> Task instructions
Give an exact copy of every line, leaving images out.

..........

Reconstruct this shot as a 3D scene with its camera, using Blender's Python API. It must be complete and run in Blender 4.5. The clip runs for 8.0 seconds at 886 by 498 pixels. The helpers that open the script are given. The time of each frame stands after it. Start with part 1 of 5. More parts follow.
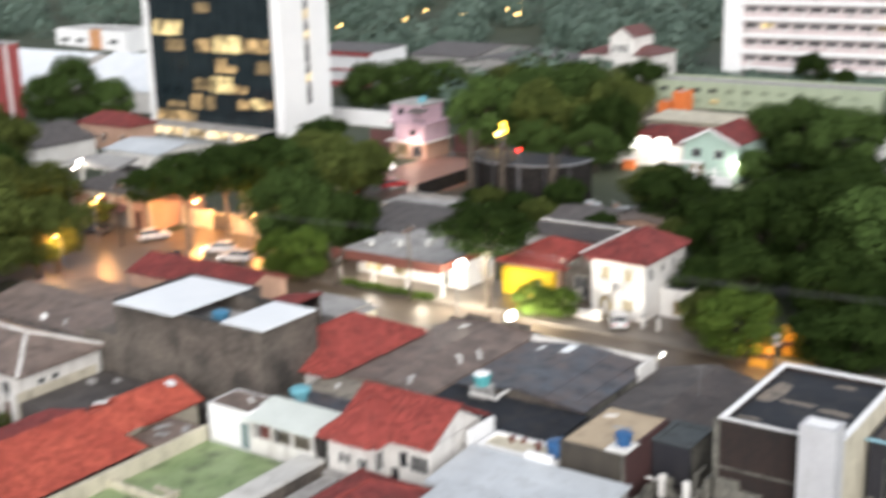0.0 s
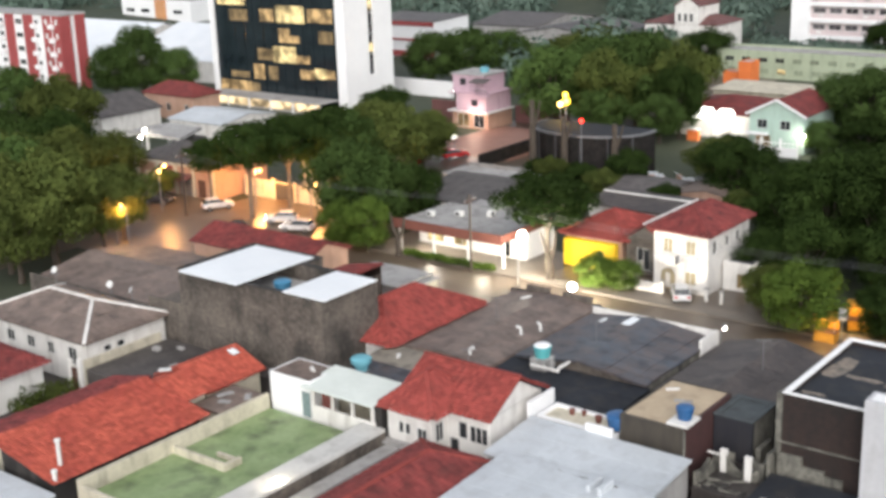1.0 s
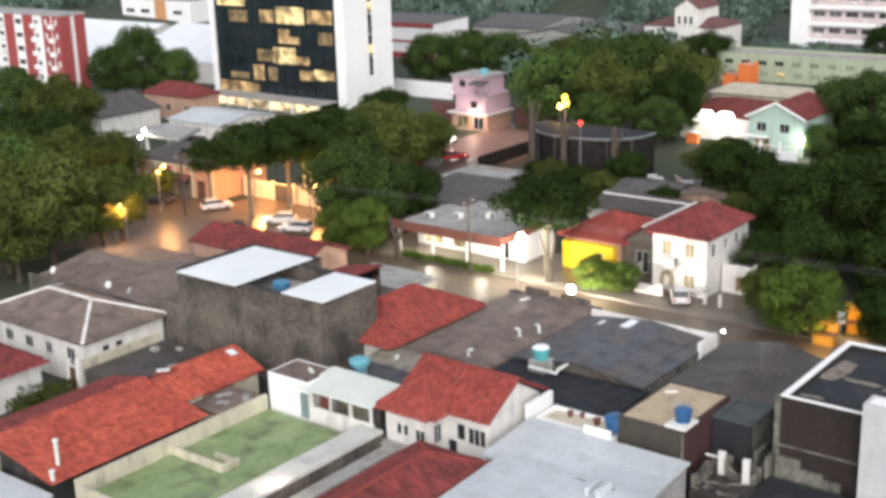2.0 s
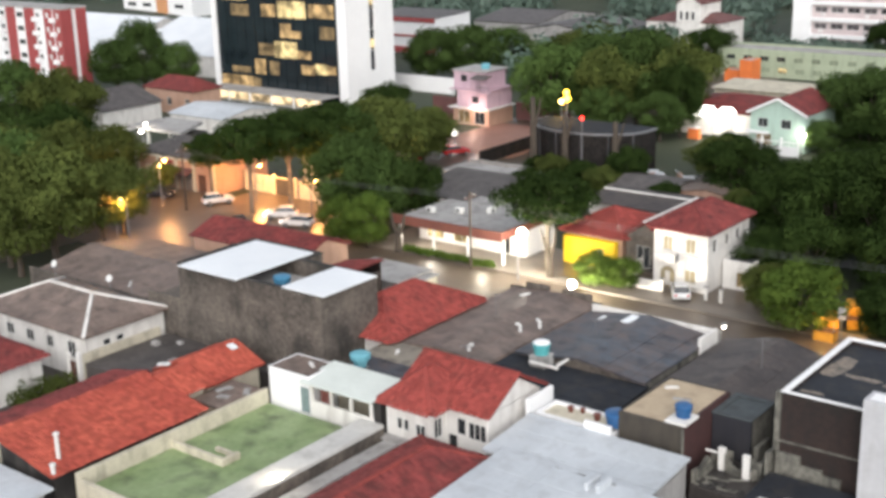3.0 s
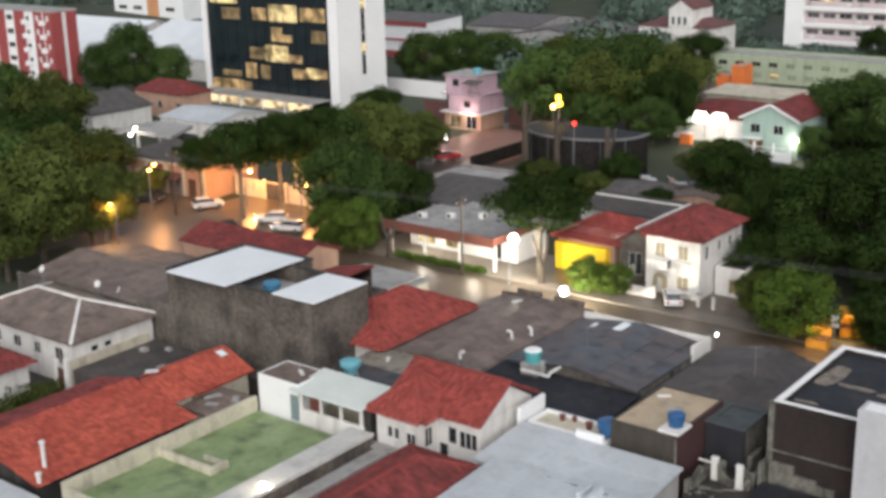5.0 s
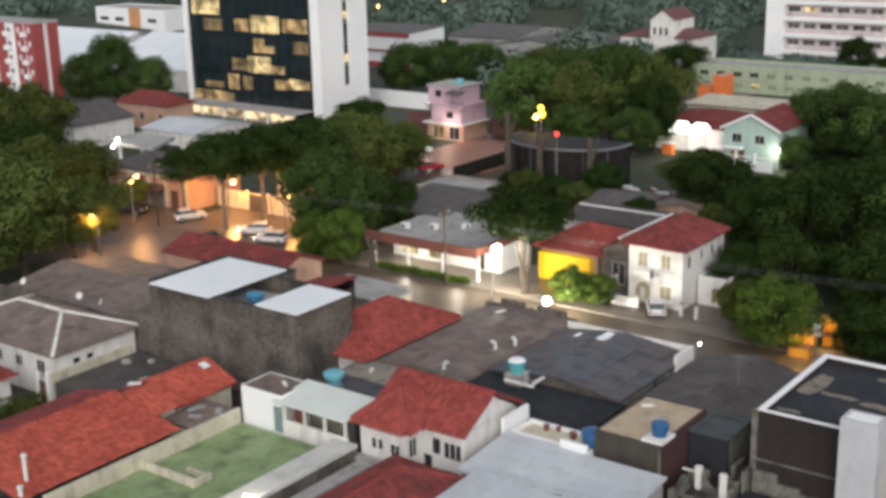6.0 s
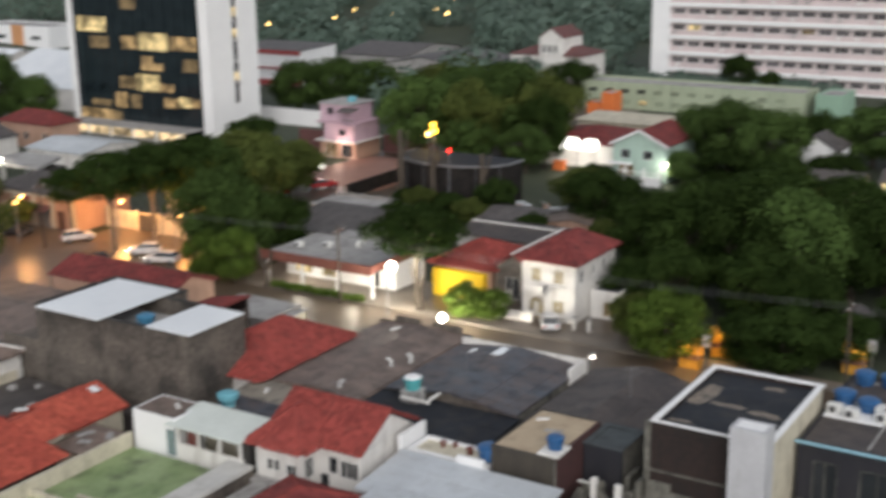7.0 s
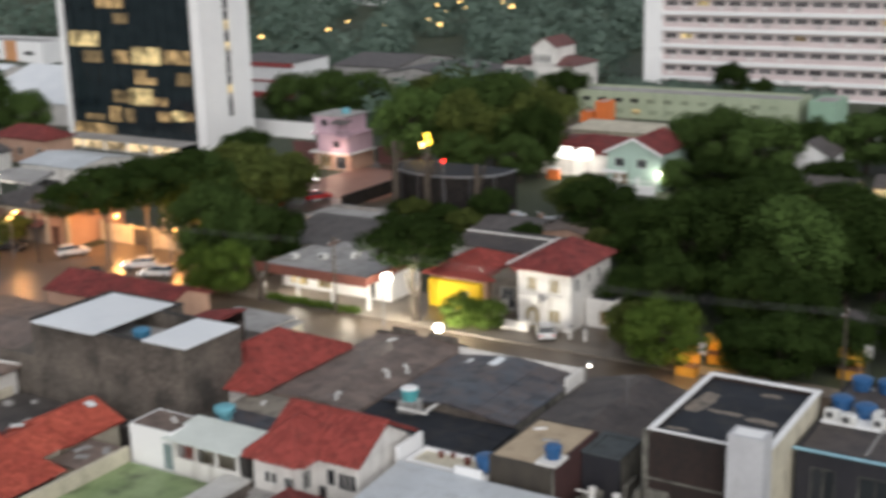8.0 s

..........

> Answer
Reconstruct this shot as a 3D scene with its camera, using Blender's Python API. It must be complete and run in Blender 4.5. The clip runs for 8.0 seconds at 886 by 498 pixels. The helpers that open the script are given. The time of each frame stands after it. Start with part 1 of 5. More parts follow.
0.0 s
1.0 s
2.0 s
3.0 s
5.0 s
6.0 s
7.0 s
8.0 s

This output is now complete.